Именно в исконном смысле слова прощать кроется ключ к той самой черте долготерпения русского народа. Мы сначала авансом прощаем обидчика, мы прощаем преступника, при этом подсознательно будучи убежденными, что в результате нашего прощения наш обидчик или преступник должен исправиться, должен восстановить справедливость по отношению к нам, должен загладить обиды и покаяться — делом покаяться в своих преступлениях перед нами.

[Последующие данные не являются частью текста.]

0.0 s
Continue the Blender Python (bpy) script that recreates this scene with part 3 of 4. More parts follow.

Но если этого не происходит, если обидчик не желает отступать и наглеет с каждым днем все больше, — русские начинают исправлять его сами. Ведь он же непременно, с нашей языковой точки зрения, требует прощения. Если не хочет исправляться сам, мы его исправим и тогда с легким сердцем простим. Окончательно. Как тамбовские крестьяне.
Сколько таких частных актов русского прощения накопилось уже в наши дни! Кондопога, Харагун, Ставрополь, Сагра… Предупреждаем же каждый раз наших обидчиков в трагические эпохи русской истории — мы, русские, вас простим, но вам же будет лучше, если исправитесь сами.

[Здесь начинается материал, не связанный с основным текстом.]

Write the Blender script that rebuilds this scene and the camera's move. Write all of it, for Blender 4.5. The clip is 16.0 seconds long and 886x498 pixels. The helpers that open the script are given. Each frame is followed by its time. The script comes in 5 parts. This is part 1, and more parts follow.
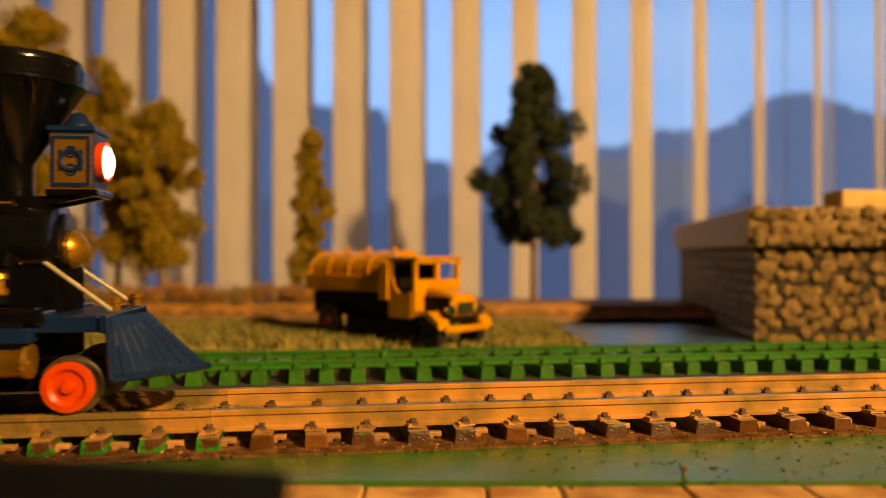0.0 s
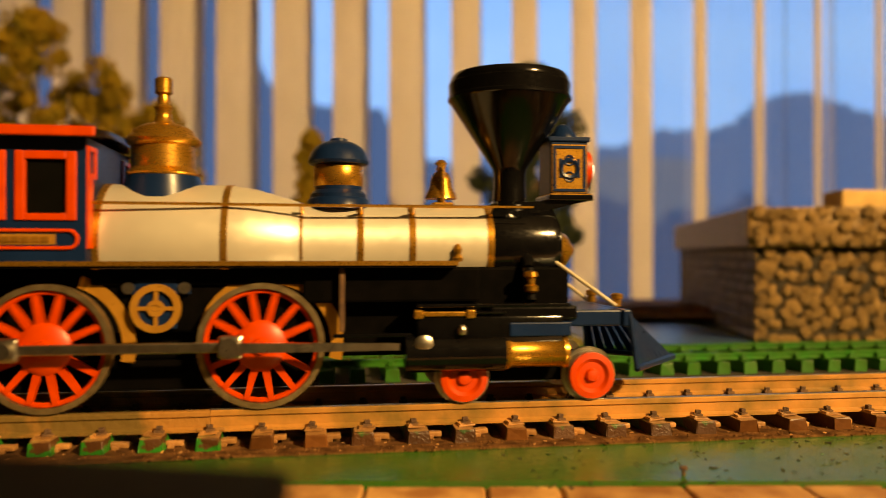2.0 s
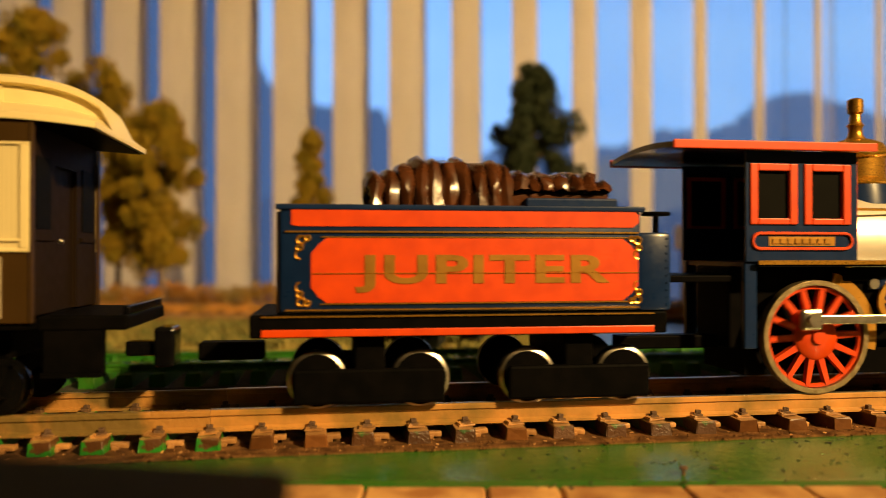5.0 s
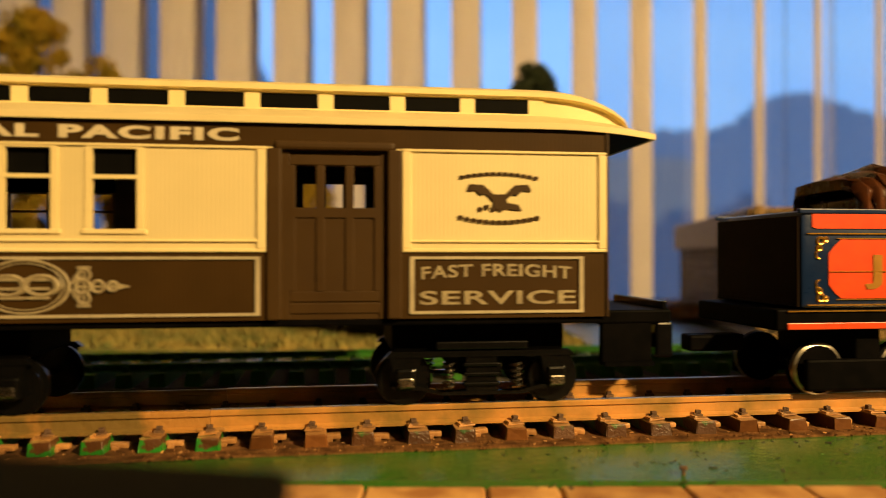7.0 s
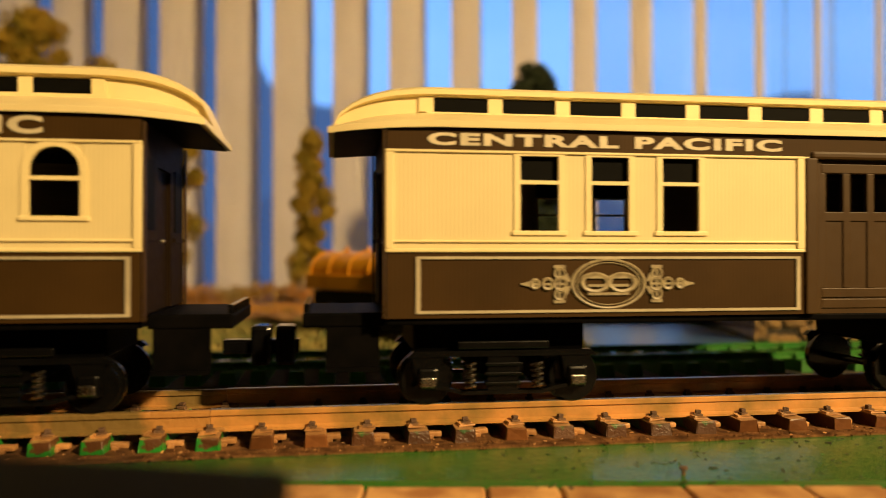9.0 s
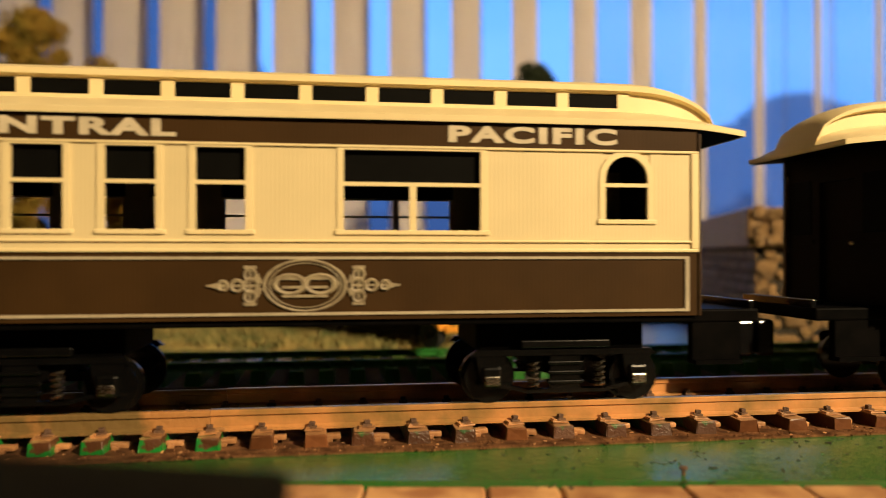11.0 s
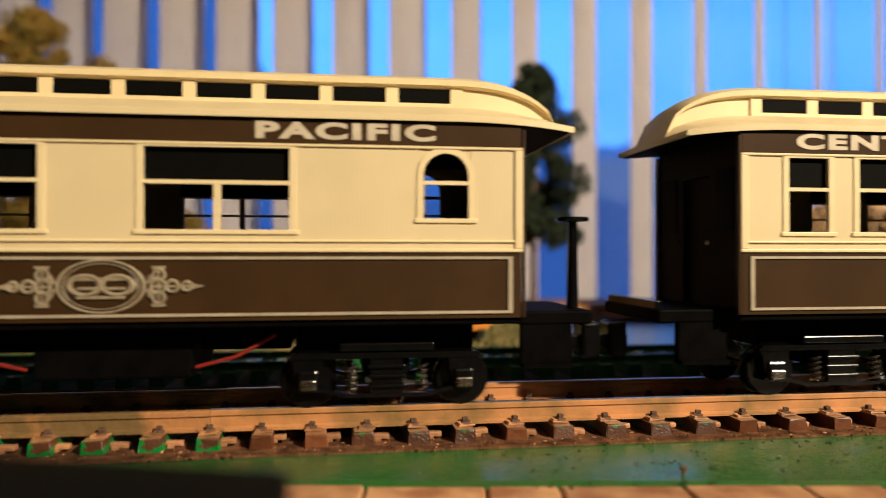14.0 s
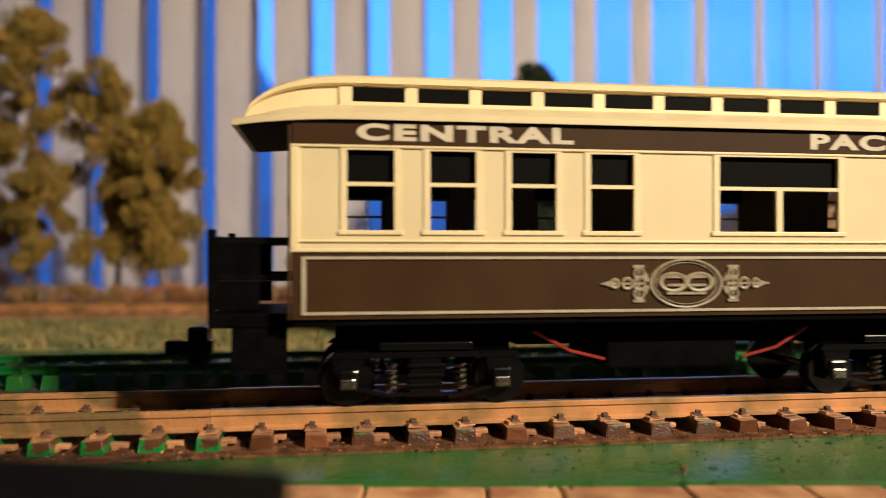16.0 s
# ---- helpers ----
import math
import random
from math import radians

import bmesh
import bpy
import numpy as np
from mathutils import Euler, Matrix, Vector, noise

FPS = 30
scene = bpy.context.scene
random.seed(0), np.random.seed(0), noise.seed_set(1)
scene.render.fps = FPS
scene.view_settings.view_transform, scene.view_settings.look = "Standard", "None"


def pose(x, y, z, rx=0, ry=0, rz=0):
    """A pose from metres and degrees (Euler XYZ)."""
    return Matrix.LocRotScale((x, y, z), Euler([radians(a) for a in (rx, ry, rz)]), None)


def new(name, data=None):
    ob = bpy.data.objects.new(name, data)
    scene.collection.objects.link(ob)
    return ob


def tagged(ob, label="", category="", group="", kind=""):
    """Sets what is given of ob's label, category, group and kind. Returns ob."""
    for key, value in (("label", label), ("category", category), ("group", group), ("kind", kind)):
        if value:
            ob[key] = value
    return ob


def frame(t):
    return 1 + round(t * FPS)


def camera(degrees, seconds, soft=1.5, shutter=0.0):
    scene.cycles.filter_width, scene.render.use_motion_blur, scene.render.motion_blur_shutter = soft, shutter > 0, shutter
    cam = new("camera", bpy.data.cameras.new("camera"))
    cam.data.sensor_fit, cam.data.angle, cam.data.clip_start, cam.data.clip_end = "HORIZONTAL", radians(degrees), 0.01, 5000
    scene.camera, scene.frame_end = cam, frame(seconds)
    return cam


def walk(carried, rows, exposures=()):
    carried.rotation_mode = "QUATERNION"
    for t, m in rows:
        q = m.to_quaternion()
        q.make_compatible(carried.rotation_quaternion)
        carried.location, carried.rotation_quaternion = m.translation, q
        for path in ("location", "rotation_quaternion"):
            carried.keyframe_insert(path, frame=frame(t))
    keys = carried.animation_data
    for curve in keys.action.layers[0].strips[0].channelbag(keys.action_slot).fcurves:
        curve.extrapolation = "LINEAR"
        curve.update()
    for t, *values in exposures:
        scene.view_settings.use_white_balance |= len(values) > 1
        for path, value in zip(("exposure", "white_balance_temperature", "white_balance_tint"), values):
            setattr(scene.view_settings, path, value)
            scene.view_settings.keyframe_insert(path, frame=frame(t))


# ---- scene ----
cam = camera(59.5, 16.0, soft=0.55, shutter=0.38)
walk(cam, [(0.0, pose(0, 0, 0.0406, 90.376, 0, -8.12)), (16.0, pose(0, 0, 0.0406, 90.376, 0, -8.12))],
     exposures=[(0.0, 0.0, 9750, 18), (2.5, 0.0, 8950, 13), (4.0, 0.0, 8300, 9), (8.0, 0.0, 7800, 9), (9.2, 0.0, 7000, 10), (11.5, 0.0, 5500, 15), (13.5, 0.0, 4900, 18), (16.0, 0.05, 4700, 18)])
cam.data.dof.use_dof = True
cam.data.dof.focus_distance = 0.228
cam.data.dof.aperture_fstop = 8.8

# ---- world and lamps ----
world = bpy.data.worlds.new("dusk")
scene.world = world
world.use_nodes = True
wn = world.node_tree.nodes
sky = wn.new("ShaderNodeTexSky")
sky.sky_type, sky.sun_disc, sky.sun_elevation, sky.sun_rotation = "NISHITA", False, radians(6), radians(200)
wn["Background"].inputs["Strength"].default_value = 0.05
world.node_tree.links.new(sky.outputs[0], wn["Background"].inputs["Color"])


def lamp(name, kind, m, energy, color, size):
    data = bpy.data.lights.new(name, kind)
    data.energy, data.color = energy, color
    if kind == "POINT":
        data.shadow_soft_size = size
    else:
        data.size = size
    ob = new(name, data)
    ob.matrix_basis = m
    return ob


lamp("room_lamp", "POINT", pose(0.76, -0.68, 0.70), 154, (1.0, 0.71, 0.34), 0.03)

# ---- materials ----
ROOM = pose(0, 0, 0, 0, 0, -8.12)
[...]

Миф о русской смиренностиСреди русских добродетелей чуть ли не одной из главных считается самоуничижение, которое в быту еще именуют скромностью, а в религиозном плане — смирением. Особенно русские ценят и в себе, и в других скромность, и означает это слово наше национальное свойство оставаться «на кромке», с краю, в тени, хотя бы по делам и заслугам ты достоин быть в почестях и хвалах.
Несомненно, у нас, русских, не принято кичиться никакими достоинствами, — ни умом, ни здоровьем, ни достатком, — ничем! И потому даже на обычный житейский вопрос — как дела, у нас обычно отвечают — ничего, то есть нормально. А ведь что такое ничего, это всего-навсего усеченная формула «ничего нового, ничего страшного», то есть все по-старому, своим чередом, словно и обсуждать нечего.